Report shows SoCal tops NorCal districts in service to students of color
The largest unified districts in Southern California tend to achieve better outcomes in educating traditionally underserved student populations than their Northern California counterparts, based on newly-released assessments of how well schools are teaching Latino, African-American and low-income students.
The 2011 findings are based on annual report cards issued by The Education Trust-West revealing how well California's 147 largest unified school districts serve these student groups.
This is the second year the Oakland-based educational policy, research and advocacy organization has issued its District Report Cards,' compiled from publicly available data to assign districts A-F' letter grades and rankings based on four key indicators: performance, improvement, achievement gaps and college-readiness.
The 2011 data showed most districts maintained the same grades as in 2010, the first year the report cards were issued. Of those districts who did receive a new overall grade, twice as many improved as compared with those that slid backward.
Last year, thousands of parents and community groups across California used our district report cards to learn how their districts stacked up against the state's top performers for underserved students," Dr. Arun Ramanathan, executive director of The Education Trust-West, said in a statement. "Once again, the report cards reveal the important role that districts play in focusing attention on their highest need students and improving results."
Parents and others can look up an individual district's report card at http://reportcards.edtrustwest.org/
Overall A' grades are found in high-poverty and low-poverty districts alike, says Ramanathan, dispelling the myth that poverty and low performance are inexorably connected.
Four of the top 10 overall districts serve large numbers of low-income students and students of color: Corona-Norco Unified, Lake Elsinore Unified, Covina-Valley Unified and Baldwin Park Unified are more than 40 percent low-income, and each serves a student population that is more than 55 percent African-American or Latino.
By contrast, many wealthier and less diverse districts are found near the bottom of Education Trust-West's rankings.
One geographic trend revealed by the report cards is that 72 percent of districts in Northern California earn an overall grade of D,' while districts in the Central Valley and Central Coast regions receive Bs,' as do districts in the Inland Empire, Los Angeles County, and Orange and San Diego counties.

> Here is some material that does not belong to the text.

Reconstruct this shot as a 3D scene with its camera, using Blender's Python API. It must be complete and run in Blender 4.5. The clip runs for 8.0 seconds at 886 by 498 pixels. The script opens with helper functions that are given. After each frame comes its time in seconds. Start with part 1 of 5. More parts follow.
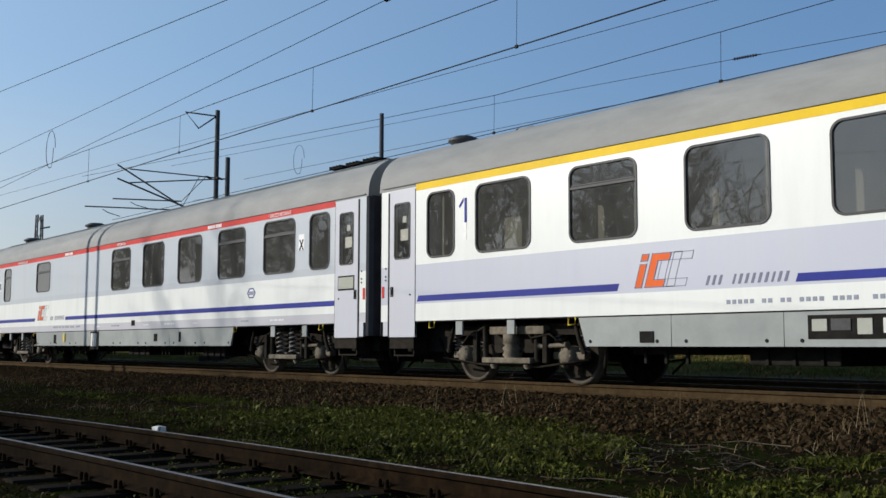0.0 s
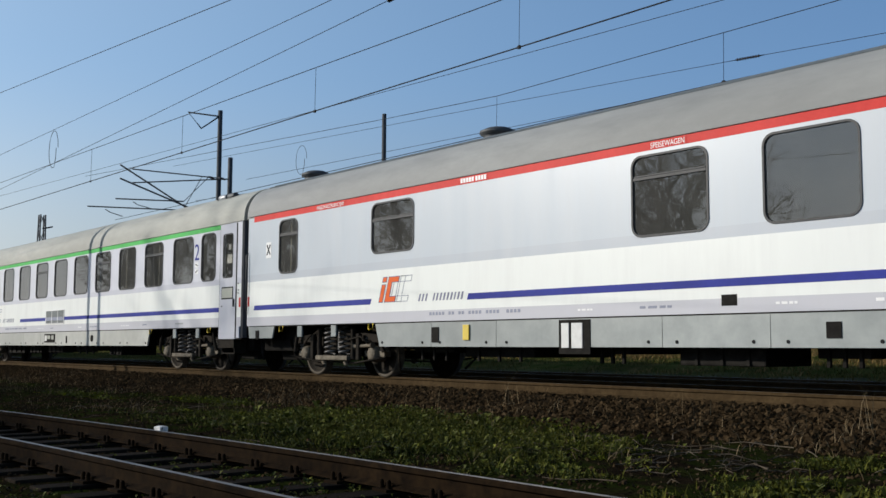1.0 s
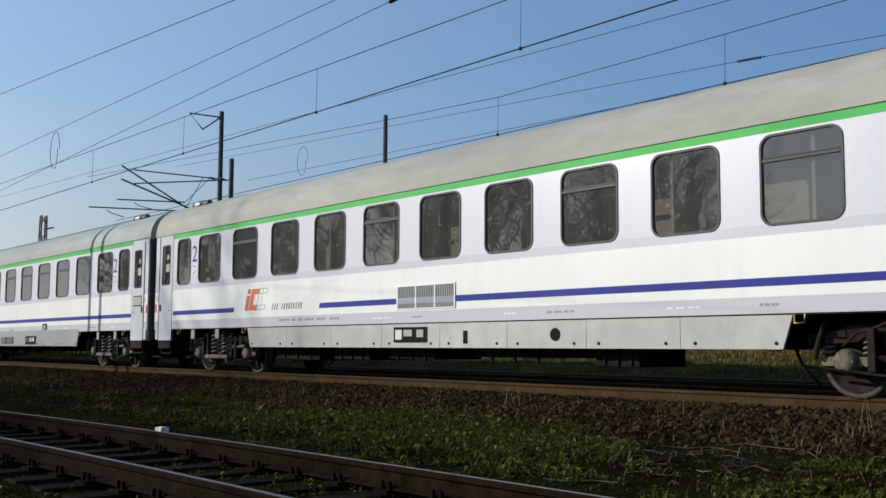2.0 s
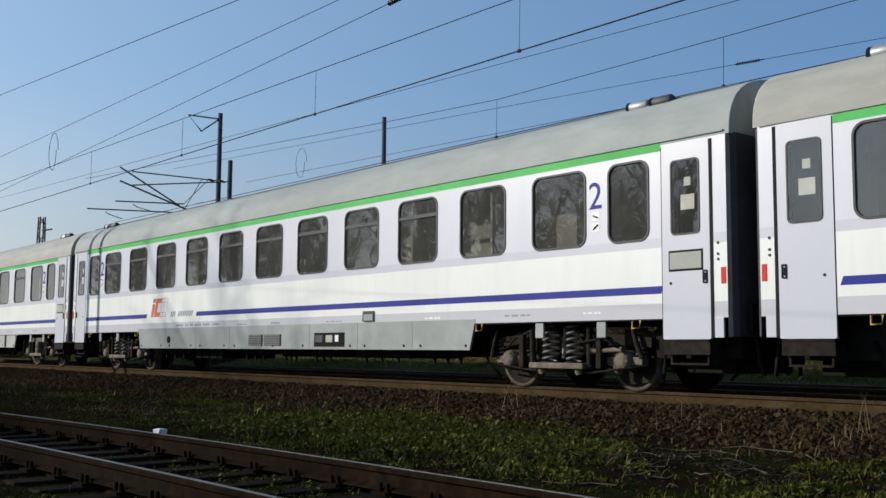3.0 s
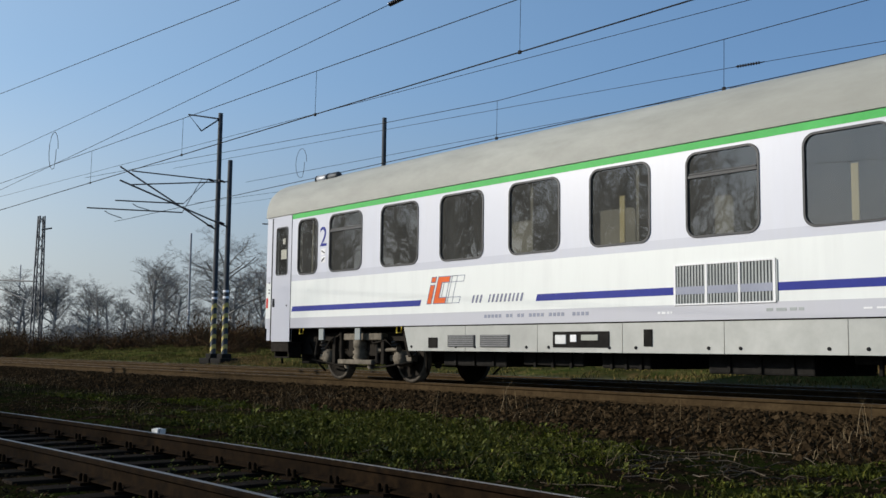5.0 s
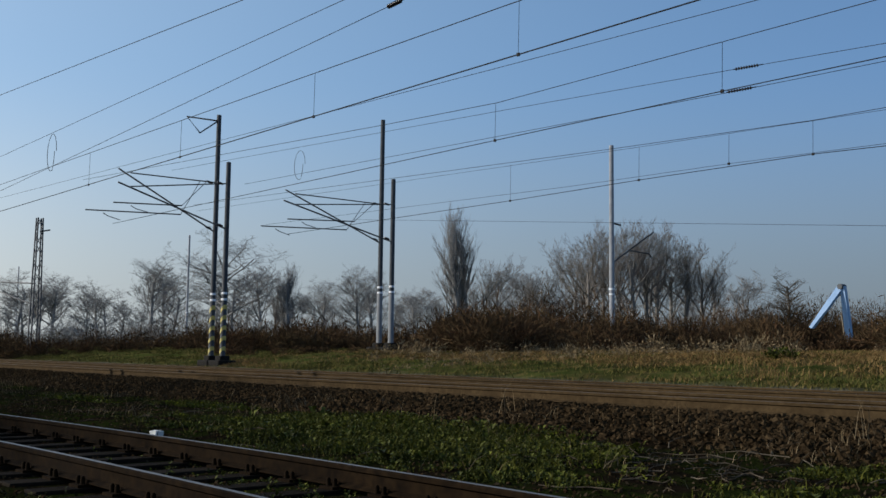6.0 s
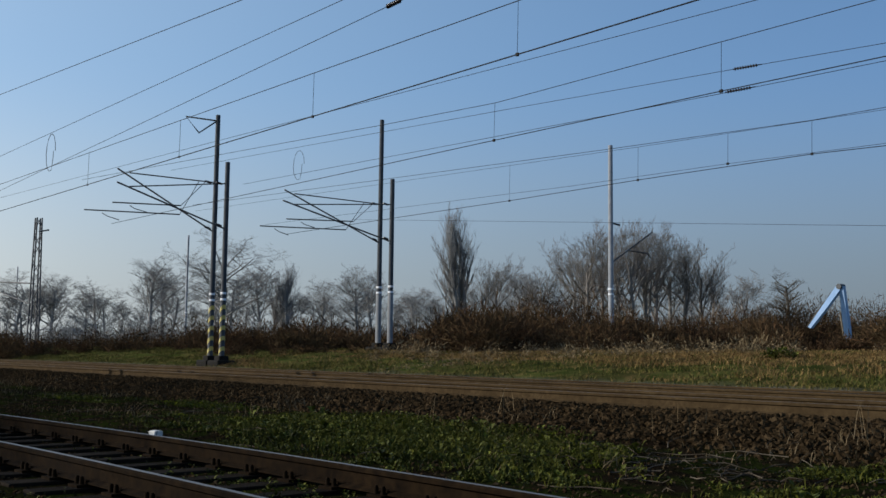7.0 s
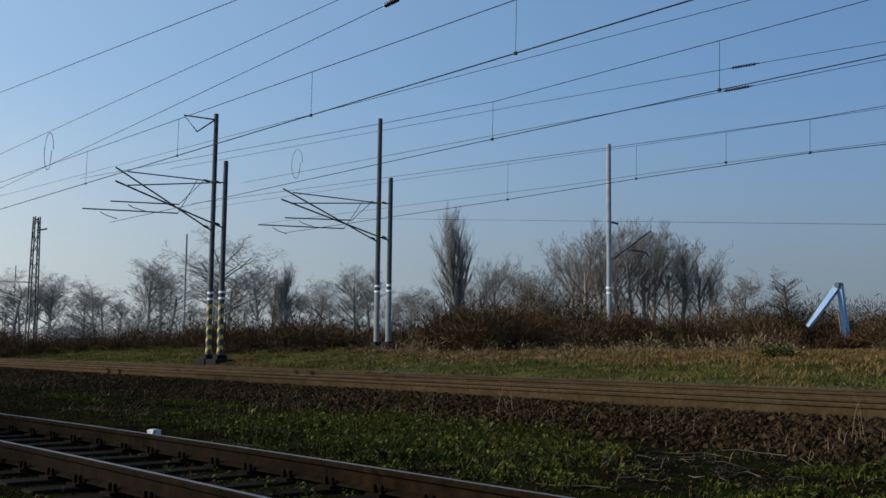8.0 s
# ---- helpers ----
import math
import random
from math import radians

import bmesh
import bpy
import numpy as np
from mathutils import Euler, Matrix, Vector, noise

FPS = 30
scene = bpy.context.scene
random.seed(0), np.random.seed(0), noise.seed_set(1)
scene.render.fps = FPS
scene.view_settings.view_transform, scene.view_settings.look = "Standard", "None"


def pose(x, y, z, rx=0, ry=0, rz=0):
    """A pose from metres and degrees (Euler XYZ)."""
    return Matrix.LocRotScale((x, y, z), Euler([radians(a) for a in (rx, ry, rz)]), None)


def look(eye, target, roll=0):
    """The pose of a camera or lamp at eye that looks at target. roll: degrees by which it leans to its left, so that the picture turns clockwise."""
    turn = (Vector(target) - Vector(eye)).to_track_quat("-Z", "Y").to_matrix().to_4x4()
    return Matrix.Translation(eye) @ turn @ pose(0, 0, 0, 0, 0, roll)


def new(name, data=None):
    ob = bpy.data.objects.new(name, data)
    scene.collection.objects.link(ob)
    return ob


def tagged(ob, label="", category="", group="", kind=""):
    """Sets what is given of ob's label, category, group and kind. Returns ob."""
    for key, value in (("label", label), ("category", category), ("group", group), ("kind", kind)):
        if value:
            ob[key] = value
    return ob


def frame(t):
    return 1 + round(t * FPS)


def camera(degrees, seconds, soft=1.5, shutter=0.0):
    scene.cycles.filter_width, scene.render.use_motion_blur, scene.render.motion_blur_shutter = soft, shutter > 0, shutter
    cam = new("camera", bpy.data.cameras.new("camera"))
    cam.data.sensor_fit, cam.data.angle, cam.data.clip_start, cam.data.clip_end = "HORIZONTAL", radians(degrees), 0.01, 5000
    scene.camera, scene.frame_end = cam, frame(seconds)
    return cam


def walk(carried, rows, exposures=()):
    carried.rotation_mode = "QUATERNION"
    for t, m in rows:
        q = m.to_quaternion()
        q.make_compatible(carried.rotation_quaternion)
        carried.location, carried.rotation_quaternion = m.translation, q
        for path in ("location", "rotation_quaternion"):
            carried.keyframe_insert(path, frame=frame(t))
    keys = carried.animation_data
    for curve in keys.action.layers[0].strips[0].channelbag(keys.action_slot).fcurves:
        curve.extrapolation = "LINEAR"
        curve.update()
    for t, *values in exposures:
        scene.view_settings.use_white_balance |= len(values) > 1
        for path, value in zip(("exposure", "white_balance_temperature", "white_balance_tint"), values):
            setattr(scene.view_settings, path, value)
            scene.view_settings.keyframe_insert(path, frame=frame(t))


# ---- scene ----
# ---- camera ----
cam = camera(45.93, 8.0, soft=1.5, shutter=0.0)
EYE = Vector((0.0, 0.0, 0.589))


def aim(heading, tilt, lean):
    a, b = radians(heading), radians(tilt)
    way = Vector((-math.cos(a) * math.cos(b), math.sin(a) * math.cos(b), math.sin(b)))
    return look(EYE, EYE + way * 10, lean)


walk(cam, [(t, aim(a, b, c)) for t, a, b, c in (
    (0.0, 39.174, 5.363, 0.145), (0.5, 39.11, 5.35, 0.135), (1.0, 39.046, 5.389, 0.241), (1.5, 38.971, 5.399, 0.279),
    (3.0, 39.066, 5.571, 0.404), (3.5, 39.126, 5.559, 0.351), (4.0, 39.155, 5.544, 0.499), (4.5, 39.087, 5.562, 0.652),
    (6.0, 39.175, 5.742, 0.713), (6.5, 39.282, 5.771, 0.785), (7.0, 39.226, 5.74, 0.699), (7.5, 39.325, 5.652, 0.718),
    (8.0, 39.319, 5.675, 0.681))], exposures=[(0.0, 0.0), (4.4, 0.0), (6.2, 0.0), (8.0, 0.0)])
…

The highest grade in the San Francisco Bay Area and Greater Sacramento region is a C+.'
"When we visited high performing, high-poverty districts, we found that while there was no silver bullet' for this work, there are consistent strategies," read a statement from Dr. Jeannette LaFors, director of practice at The Education Trust-West. "District leaders, from superintendents to board members, are working with educators to create a culture of high expectations, data-based decision making and high-quality instruction, while fully engaging students and parents as partners."